EU to China: You guys are dicks

By Elijah Stauth

Back in April the Chinese government sent Hu Jia to prison on charges of subversion. Then in mid-October the European Union awarded Hu the Sakharov Prize for Freedom of Thought, the highest human rights prize the EU has.


For my trusty holds-water-about-as-well-as-a-sieve maxim that states “good people get prizes and bad people go to prison” Hu has offered up an awfully quizzical conundrum.


First, the charges of subversion against Hu are worthy of a little exploration. Hu is a blogger. Like so many in our age of lightning fast communication, Hu used the Internet to tell others how he was feeling, what he was thinking and what just didn’t sit right with him. The simple freedom of giving an opinion and sharing one’s ideas does have a tendency to put one in a rather chipper mood.


But the Chinese government, as we all know, doesn’t like the wrong ideas. It likes ideas, sure, but in finite terms. It likes its own ideas. And if you disagree with the ideas of the Chinese government, that’s fine, it’s not like it knows what you’re thinking. Just make sure you don’t tell people what you disagree with because, damn it, that’s dissent. That’s being subversive. That’s downright evil! If the Chinese government catch someone doing too much disagreeing on the Internet, they’re liable to throw them in prison for three and a half years and label them a cyber dissident. Like they did with Hu.

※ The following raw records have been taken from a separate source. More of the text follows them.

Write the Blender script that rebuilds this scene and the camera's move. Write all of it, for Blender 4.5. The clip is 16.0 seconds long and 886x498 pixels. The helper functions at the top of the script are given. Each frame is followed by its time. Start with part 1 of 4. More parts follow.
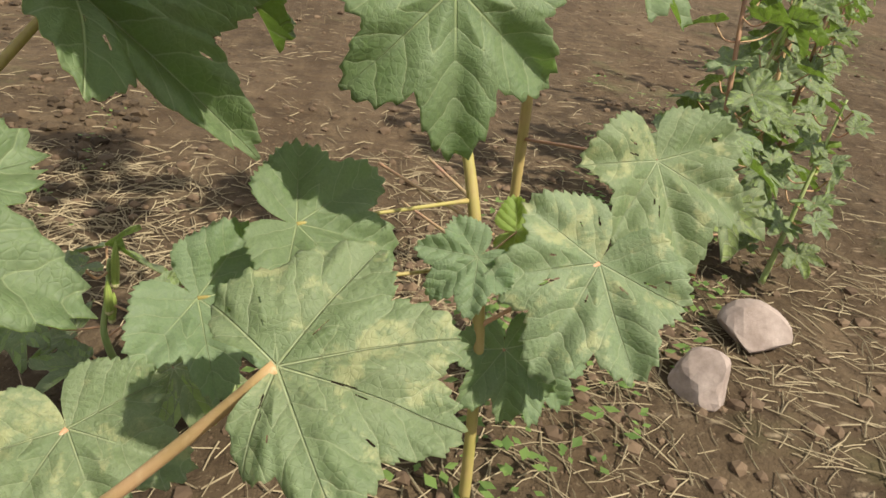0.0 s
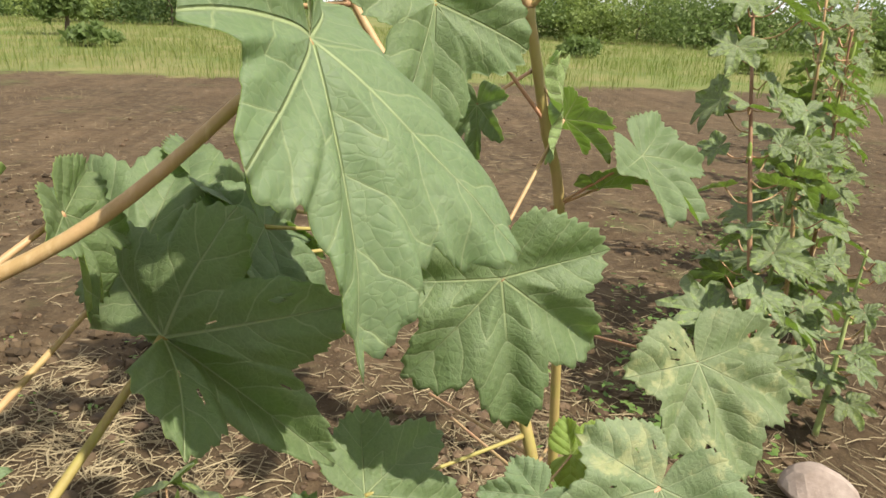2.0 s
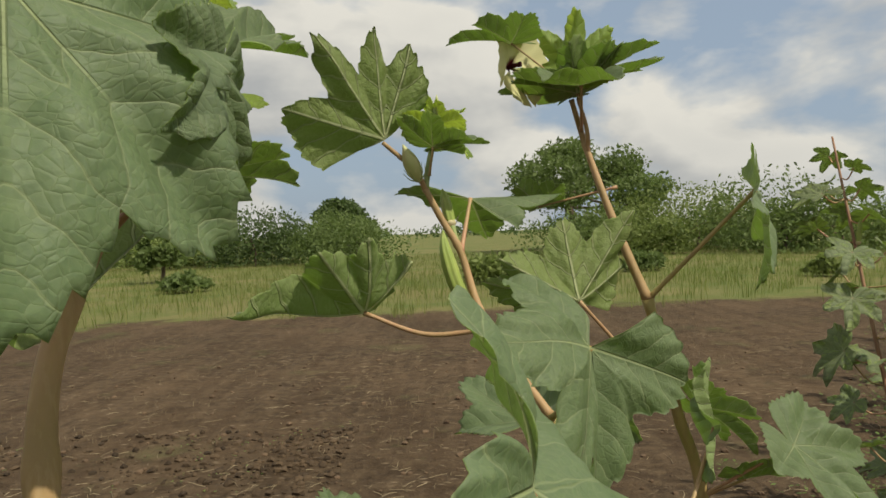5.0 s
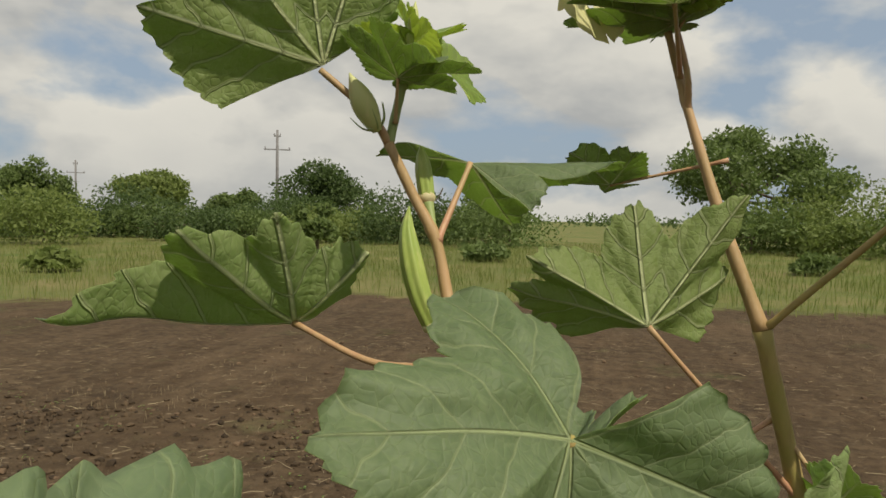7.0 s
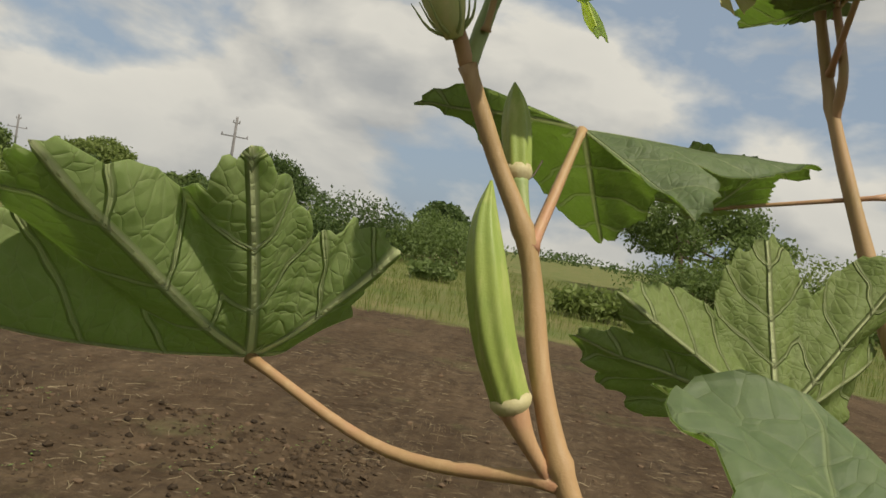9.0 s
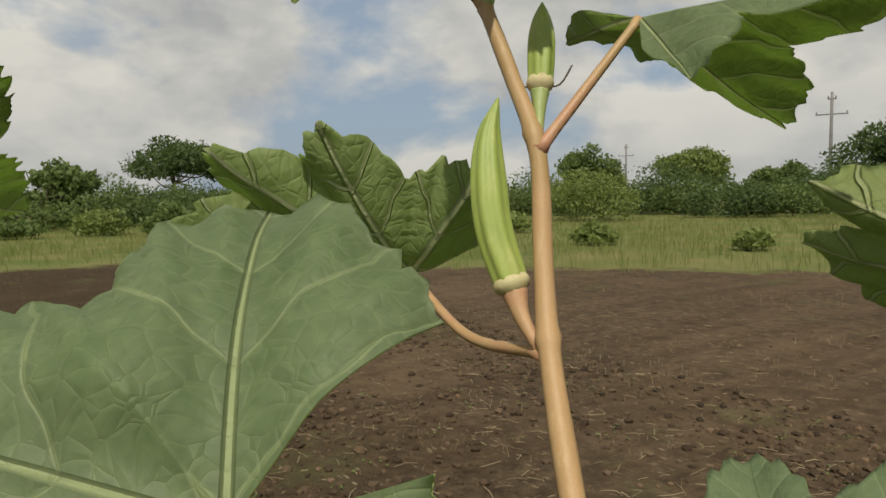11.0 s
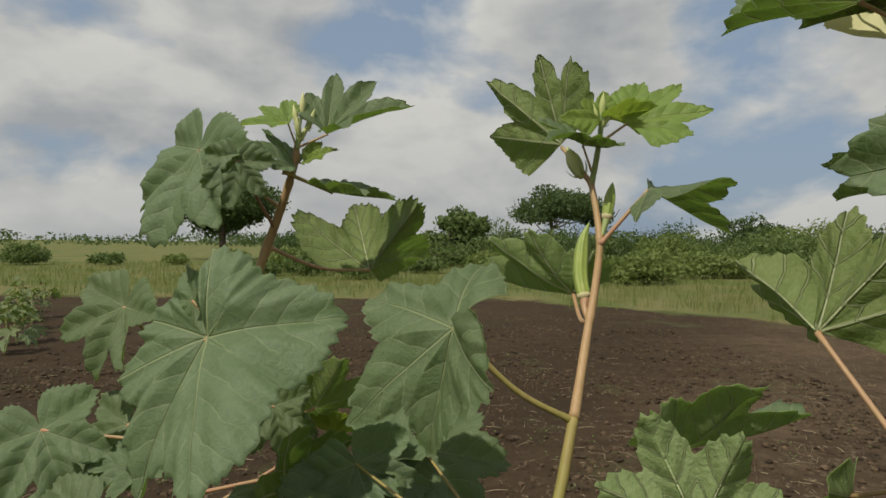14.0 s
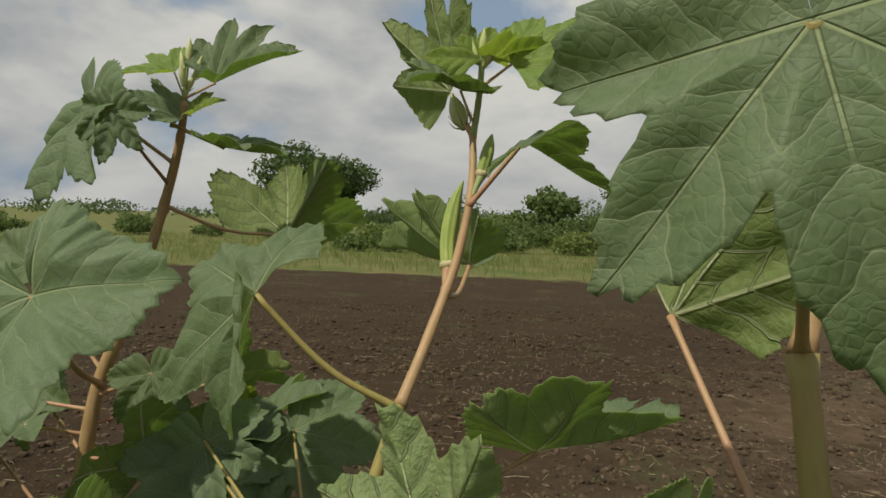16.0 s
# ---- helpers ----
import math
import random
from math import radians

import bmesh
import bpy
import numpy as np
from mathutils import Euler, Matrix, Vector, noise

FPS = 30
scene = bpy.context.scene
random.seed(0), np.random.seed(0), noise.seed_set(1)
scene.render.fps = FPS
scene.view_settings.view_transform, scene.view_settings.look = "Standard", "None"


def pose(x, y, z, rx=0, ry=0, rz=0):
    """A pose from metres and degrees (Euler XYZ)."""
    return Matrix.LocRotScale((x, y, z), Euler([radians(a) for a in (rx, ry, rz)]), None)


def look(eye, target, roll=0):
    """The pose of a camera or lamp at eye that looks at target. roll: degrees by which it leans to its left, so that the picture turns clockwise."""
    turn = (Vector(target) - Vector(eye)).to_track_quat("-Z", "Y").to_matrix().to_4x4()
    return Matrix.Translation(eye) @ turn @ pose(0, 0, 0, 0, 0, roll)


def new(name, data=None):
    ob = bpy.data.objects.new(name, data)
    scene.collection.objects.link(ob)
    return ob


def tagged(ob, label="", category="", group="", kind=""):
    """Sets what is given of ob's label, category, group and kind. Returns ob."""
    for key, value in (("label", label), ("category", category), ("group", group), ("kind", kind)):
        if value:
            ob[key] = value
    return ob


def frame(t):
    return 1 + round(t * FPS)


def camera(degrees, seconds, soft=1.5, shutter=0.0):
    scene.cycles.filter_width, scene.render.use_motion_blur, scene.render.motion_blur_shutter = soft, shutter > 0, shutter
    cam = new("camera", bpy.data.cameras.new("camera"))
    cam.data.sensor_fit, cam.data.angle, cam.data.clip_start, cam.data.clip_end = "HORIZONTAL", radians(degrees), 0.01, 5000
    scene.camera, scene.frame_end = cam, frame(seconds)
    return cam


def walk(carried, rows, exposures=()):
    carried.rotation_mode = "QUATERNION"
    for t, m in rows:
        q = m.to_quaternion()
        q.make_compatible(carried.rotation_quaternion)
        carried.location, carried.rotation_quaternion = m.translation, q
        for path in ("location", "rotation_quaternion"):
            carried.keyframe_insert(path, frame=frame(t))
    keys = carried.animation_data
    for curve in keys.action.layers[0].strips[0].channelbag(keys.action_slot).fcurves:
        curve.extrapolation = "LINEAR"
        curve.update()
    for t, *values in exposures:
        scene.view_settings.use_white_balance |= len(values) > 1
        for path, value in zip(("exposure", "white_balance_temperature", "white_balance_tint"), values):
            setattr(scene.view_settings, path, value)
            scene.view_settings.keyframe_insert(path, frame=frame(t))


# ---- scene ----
# The camera: a hand-held phone that rises, tilts up, closes in on the pods and backs away.
cam = camera(66.1, 16.0, soft=1.6)
PATH = [
    (0, look((0.178, -0.094, 1.055), (0.433, 1.627, 0.069), 8.8)),
    (0.5, look((0.185, -0.17, 1.065), (0.375, 1.578, 0.112), 6.8)),
    (1, look((0.161, -0.198, 1.116), (0.45, 1.615, 0.323), 5.8)),
    (1.5, look((-0.022, 0.028, 1.146), (0.433, 1.823, 0.39), 7.1)),
    (2, look((0.123, -0.056, 1.24), (0.296, 1.822, 0.575), 2.2)),
    (2.5, look((0.253, -0.101, 1.24), (0.285, 1.814, 0.665), -0.8)),
    (3, look((0.167, -0.077, 1.288), (0.207, 1.854, 0.771), -0.2)),
    (3.5, look((0.079, -0.098, 1.354), (0.082, 1.867, 0.98), -1.0)),
    (4, look((0.086, -0.105, 1.383), (0.023, 1.871, 1.078), -1.5)),
    (4.5, look((0.007, -0.032, 1.4), (-0.013, 1.961, 1.239), -1.3)),
    (5, look((0.01, 0.016, 1.404), (-0.008, 2.016, 1.356), -2.2)),
    (7.3, look((0.214, 0.519, 1.391), (-0.276, 2.455, 1.3), 1.5)),
    (7.5, look((0.153, 0.572, 1.385), (-0.293, 2.52, 1.318), 3.6)),
    (8, look((0.049, 0.623, 1.389), (-0.39, 2.572, 1.482), 6.3)),
    (8.5, look((0.037, 0.69, 1.376), (-0.229, 2.672, 1.369), 9.0)),
    (8.7, look((0.033, 0.706, 1.372), (-0.214, 2.691, 1.364), 9.4)),
    (10.8, look((0.335, 0.885, 1.352), (-1.268, 2.071, 1.192), 0.0)),
    (11, look((0.379, 0.845, 1.341), (-1.289, 1.937, 1.19), -0.9)),
    (11.5, look((0.484, 0.683, 1.339), (-1.147, 1.799, 1.028), -2.1)),
    (12, look((0.668, 0.697, 1.358), (-1.068, 1.636, 1.04), -2.6)),
    (12.2, look((0.702, 0.691, 1.347), (-1.084, 1.571, 1.158), 0.2)),
    (12.5, look((0.82, 0.749, 1.35), (-1.114, 1.233, 1.189), 1.3)),
    (13, look((0.851, 0.779, 1.35), (-1.131, 1.042, 1.298), 1.6)),
    (13.5, look((0.938, 0.768, 1.369), (-1.061, 0.822, 1.355), 1.2)),
    (14, look((1.167, 0.834, 1.37), (-0.831, 0.925, 1.354), 0.6)),
    (14.5, look((1.175, 1.006, 1.362), (-0.82, 0.941, 1.493), 0.5)),
    (15, look((1.19, 1.01, 1.385), (-0.798, 0.826, 1.504), 0.8)),
    (15.5, look((1.12, 1.17, 1.36), (-0.859, 0.885, 1.332), 1.8)),
    (16, look((1.013, 1.205, 1.348), (-0.977, 1.024, 1.266), 2.0)),
]
walk(cam, PATH, exposures=[(0, 0.98, 6800, 7), (0.6, 1.04, 6800, 7), (2.0, 1.16, 6800, 6), (2.6, 1.02, 6800, 6), (3.5, 0.66, 6800, 7), (4.6, 0.27, 7000, 6), (5.2, 0.16, 7050, 6), (8.5, 0.10, 7150, 6), (11.0, 0.04, 7000, 6), (12.5, 0.02, 6700, 6), (13.5, -0.06, 6700, 6), (14.5, -0.15, 6650, 6), (16, -0.10, 6750, 6)])

# ---- light: a sun through broken cloud, and a blue sky with white and grey clouds ----
SUN_FROM = Vector((0.48, -0.36, 0.80)).normalized()
sun = new("sun", bpy.data.lights.new("sun", "SUN"))
sun.data.energy, sun.data.angle, sun.data.color = 3.9, radians(0.9), (1.0, 0.95, 0.86)
sun.matrix_world = look(SUN_FROM * 40, (0, 0, 0))

world = bpy.data.worlds.new("sky")
scene.world = world
world.use_nodes = True


class Net:
    """A short hand for building node trees."""

    def __init__(self, tree):
        self.t = tree
        self.t.nodes.clear()

    def n(self, kind, links=(), **values):
        node = self.t.nodes.new(kind)
        for key, value in values.items():
            setattr(node, key, value)
        for socket, value in dict(links).items():
            slot = node.inputs[socket]
            if isinstance(value, bpy.types.NodeSocket):
                self.t.links.new(value, slot)
            elif isinstance(value, bpy.types.Node):
                self.t.links.new(value.outputs[0], slot)
            else:
                slot.default_value = value
        return node

    def math(self, op, a, b=0.0, c=0.0):
        return self.n("ShaderNodeMath", {0: a, 1: b, 2: c}, operation=op).outputs[0]

    def fit(self, v, a, b, c=0.0, d=1.0):
        return self.n("ShaderNodeMapRange", {"Value": v, "From Min": a, "From Max": b, "To Min": c, "To Max": d}).outputs[0]

    def mix(self, f, a, b):
        node = self.n("ShaderNodeMix", {0: f, 6: a, 7: b}, data_type="RGBA")
        return node.outputs[2]

    def noise(self, vec, scale, detail=4.0, rough=0.55):
        return self.n("ShaderNodeTexNoise", {"Vector": vec, "Scale": scale, "Detail": detail, "Roughness": rough}).outputs[0]


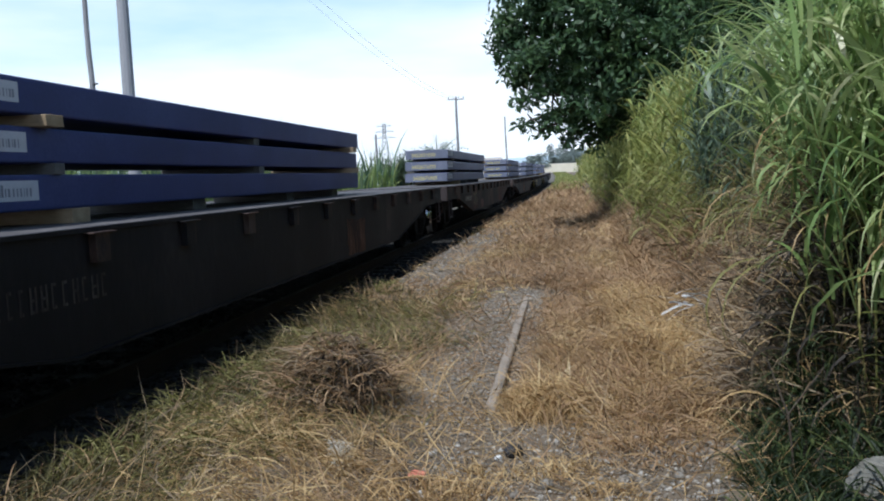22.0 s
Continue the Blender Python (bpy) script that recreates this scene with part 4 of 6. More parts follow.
# ---- the steel slabs and their timbers ----
# wagon: near and far ends of the slabs, bottom to top, in metres from the wagon's near end
LOADS = {
    -1: [(3.4, 15.9), (3.4, 15.9), (3.4, 15.95)],
    0: [(2.9, 15.6), (3.65, 15.4), (3.56, 15.35)],
    1: [(3.2, 16.9), (3.66, 15.8), (3.66, 15.55)],
    2: [(4.6, 17.9), (3.6, 16.3), (3.6, 16.4)],
    3: [(1.37, 9.4), (4.41, 16.65), (3.63, 16.8)],
    4: [(4.65, 15.6), (4.56, 15.6), (4.51, 15.6)],
    5: [(3.5, 16.85), (3.44, 16.88), (3.4, 16.88)],
    6: [(5.8, 16.1), (5.75, 16.1), (5.56, 16.1)],
    7: [(4.99, 15.6), (4.99, 15.6), (4.96, 15.55)],
    8: [(4.68, 15.65), (4.68, 15.65), (4.56, 15.55)],
    9: [(5.28, 16.1), (5.21, 16.1), (5.1, 16.2)],
    10: [(5.22, 15.92), (5.24, 16.0), (5.28, 16.1)],
    11: [(5.95, 16.2), (5.93, 16.2), (5.9, 16.2)],
    12: [(3.2, 16.2), (3.15, 16.2), (3.1, 16.0)],
    13: [(2.83, 16.02), (2.83, 16.0), (2.79, 16.0)],
    14: [(2.6, 13.9), (2.6, 13.9), (2.6, 13.85)],
}
NUMBERS = {
    -1: ("3437271510", "3437271520", "3437271530"), 0: ("3434371050", "8525871580", "8525871540"), 1: ("3428371020", "3437271540", "3437271550"), 2: ("8525771510", "8525771520", "8525771530"),
    3: ("8525771570", "8525371530", "8520271580"), 4: ("8525571050", "8525571100", "8525571040"), 5: ("3432571570", "3432571730", "3432671530"), 6: ("3432671080", "3432671070", "3432671000"),
    7: ("3432471230", "3432571020", "3432571070"), 8: ("3432571090", "3432571070", "3432571040"), 9: ("3432571030", "3432571040", "3432571080"), 10: ("3432671020", "3432671070", "3432671030"),
    11: ("3432671040", "3432671060", "3432671050"), 12: ("8504271540", "8504271730", "8417771520"), 13: ("3419971530", "3419971540", "3419971550"), 14: ("3419971500", "3419971520", "3419971510"),
}
LAYER = (1.305, 1.652, 2.000)
THICK = 0.262
LIFT = {-1: 0.04, 5: 0.05}
TEXTS = []
# where the bearers lie along some loads, under the stack and between its layers
BEARERS = {(1, True): (0.26, 0.40, 0.62, 0.9), (1, False): (0.28, 0.57, 0.92), (12, True): (0.32, 0.58, 0.76, 0.93), (12, False): (0.13, 0.52, 0.93), (8, True): (0.12, 0.30, 0.56, 0.93)}


def build_slab(length, width, material, number, mark, sticker, rng):
    """A cast steel slab: local origin at its near end's middle, underside."""
    slab = new("steel_slab")
    bm = boxed(-width / 2, width / 2, 0, length, 0, THICK, bevel=0.016)
    body = part("slab_body", bm, material, slab, smooth=False)
    # pale cut face at each end
    for y, q in ((-0.002, 1), (length + 0.002, -1)):
        bm = bmesh.new()
        e = 0.005
        vs = [bm.verts.new(p) for p in ((-width / 2 + e, y, e), (width / 2 - e, y, e), (width / 2 - e, y, THICK - e), (-width / 2 + e, y, THICK - e))]
        bm.faces.new(vs if q > 0 else vs[::-1])
        part("cut_face", bm, M_SLABEND, slab, "pale flame-cut end")
    if number:
        TEXTS.append((slab, number, mark, -width / 2 + 0.20 + rng.uniform(-0.03, 0.05), rng.uniform(-0.01, 0.012)))
    if sticker is not None:
        x = width / 2 + 0.0025
        y0, z0 = sticker + rng.uniform(0, 0.04), 0.075
        bm = bmesh.new()
        bm.faces.new([bm.verts.new(p) for p in ((x, y0, z0), (x, y0 + 1.0, z0), (x, y0 + 1.0, z0 + 0.145), (x, y0, z0 + 0.145))])
        st = part("label_sticker", bm, M_STICKER, slab, "white printed label")
        bm = bmesh.new()
        y = y0 + 0.04
        while y < y0 + 0.93:
            w = rng.uniform(0.008, 0.026)
            h = 0.085 if y < y0 + 0.6 else 0.06
            a = z0 + 0.03
            bm.faces.new([bm.verts.new(p) for p in ((x + 0.002, y, a), (x + 0.002, y + w, a), (x + 0.002, y + w, a + h), (x + 0.002, y, a + h))])
            y += w + rng.uniform(0.008, 0.03)
        part("label_print", bm, M_INK, st, "dark printed bars")
    return tagged(slab, "blue-grey cast steel slab lying on timbers", "steel slab", "slabs on the wagons")


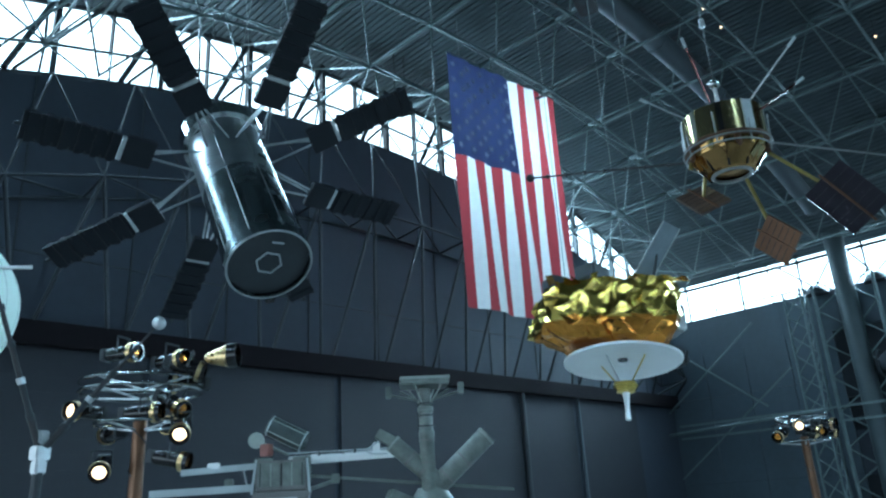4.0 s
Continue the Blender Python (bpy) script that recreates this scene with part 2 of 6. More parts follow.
def lathe(bm, prof, n=32, m=None, closed=False):
    """Turns a profile of (radius, height) about the z axis."""
    rings = []
    for r, h in prof:
        if r < 1e-5:
            rings.append([bm.verts.new((0, 0, h))])
        else:
            rings.append([bm.verts.new((r * math.cos(2 * math.pi * k / n), r * math.sin(2 * math.pi * k / n), h)) for k in range(n)])
    for a, b in zip(rings, rings[1:]):
        for k in range(n):
            k2 = (k + 1) % n
            if len(a) == 1 and len(b) > 1:
                bm.faces.new((a[0], b[k], b[k2]))
            elif len(b) == 1 and len(a) > 1:
                bm.faces.new((a[k], b[0], a[k2]))
            elif len(a) > 1:
                bm.faces.new((a[k], b[k], b[k2], a[k2]))
    vs = [v for r in rings for v in r]
    bmesh.ops.recalc_face_normals(bm, faces=list({f for v in vs for f in v.link_faces}))
    if m:
        bmesh.ops.transform(bm, matrix=m, verts=vs)
    return vs


def prism(bm, pts, depth, m=None):
    """A flat outline in x and y, extruded by depth about z = 0."""
    lo = [bm.verts.new((x, y, -depth / 2)) for x, y in pts]
    hi = [bm.verts.new((x, y, depth / 2)) for x, y in pts]
    n = len(pts)
    fs = [bm.faces.new(lo[::-1]), bm.faces.new(hi)]
    for k in range(n):
        fs.append(bm.faces.new((lo[k], lo[(k + 1) % n], hi[(k + 1) % n], hi[k])))
    bmesh.ops.recalc_face_normals(bm, faces=fs)
    if m:
        bmesh.ops.transform(bm, matrix=m, verts=lo + hi)
    return lo + hi


def tube(bm, pts, r, n=6):
    """A bent tube along the points, in one piece."""
    rings = []
    for k, p in enumerate(pts):
        d = (pts[min(k + 1, len(pts) - 1)] - pts[max(k - 1, 0)]).normalized()
        m = d.to_track_quat("Z", "Y").to_matrix()
        rings.append([bm.verts.new(p + m @ Vector((r * math.cos(2 * math.pi * v / n), r * math.sin(2 * math.pi * v / n), 0))) for v in range(n)])
    for a, b in zip(rings, rings[1:]):
        near = min(range(n), key=lambda o: sum((a[v].co - b[(v + o) % n].co).length for v in range(n)))
        for v in range(n):
            bm.faces.new((a[v], a[(v + 1) % n], b[(v + 1 + near) % n], b[(v + near) % n]))
    bm.faces.new(rings[0][::-1])
    bm.faces.new(rings[-1])


def B():
    return bmesh.new()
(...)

The arrest was based on articles that Hu had written and posted on the Internet site Boxun.com, which happens to be banned in China. The U.S. and the EU both called for the release of Hu, but he remains behind bars.


It says a lot for one nation, or in this case one conglomerate of nations, to give the prisoner of another nation, a prisoner who was jailed and labeled a dissident because of things he wrote about said nation, an award for Freedom of Thought.


China went right ahead and told the EU they were “dissatisfied” with their decision. They went on to say that giving the award to the imprisoned Hu “violates universally recognized rules in the world, which is [that] countries should treat each other as equals and respect each other.”


The statement is utter hypocrisy. China has shown that it has no intentions of respecting its own citizens or treating them as equals. Favour is clearly shown to those who conform to government dogma while others, the dissidents, are locked up and their opinions silenced. Furthermore, China shows a lack of respect for the choices made by autonomous nations, decrying their decisions as disrespectful. No doubt, this same lack of respect was seen by China in Hu’s Internet articles.


Perhaps I’ve been a tad reductionist in my arguments, but I won’t apologize for it. I’ll go further and reduce it to this: when it comes to civil liberties, people ought to have them. The EU may have allowed some of their political agenda to piggyback in through their selection of Hu as winner of the prize, however, while such cross-contamination of politics into actions is hardly avoidable, it should be encouraged if it can in any way act as a catalyst for the improvement of human rights for any group, of any number of people, on any part of our globe.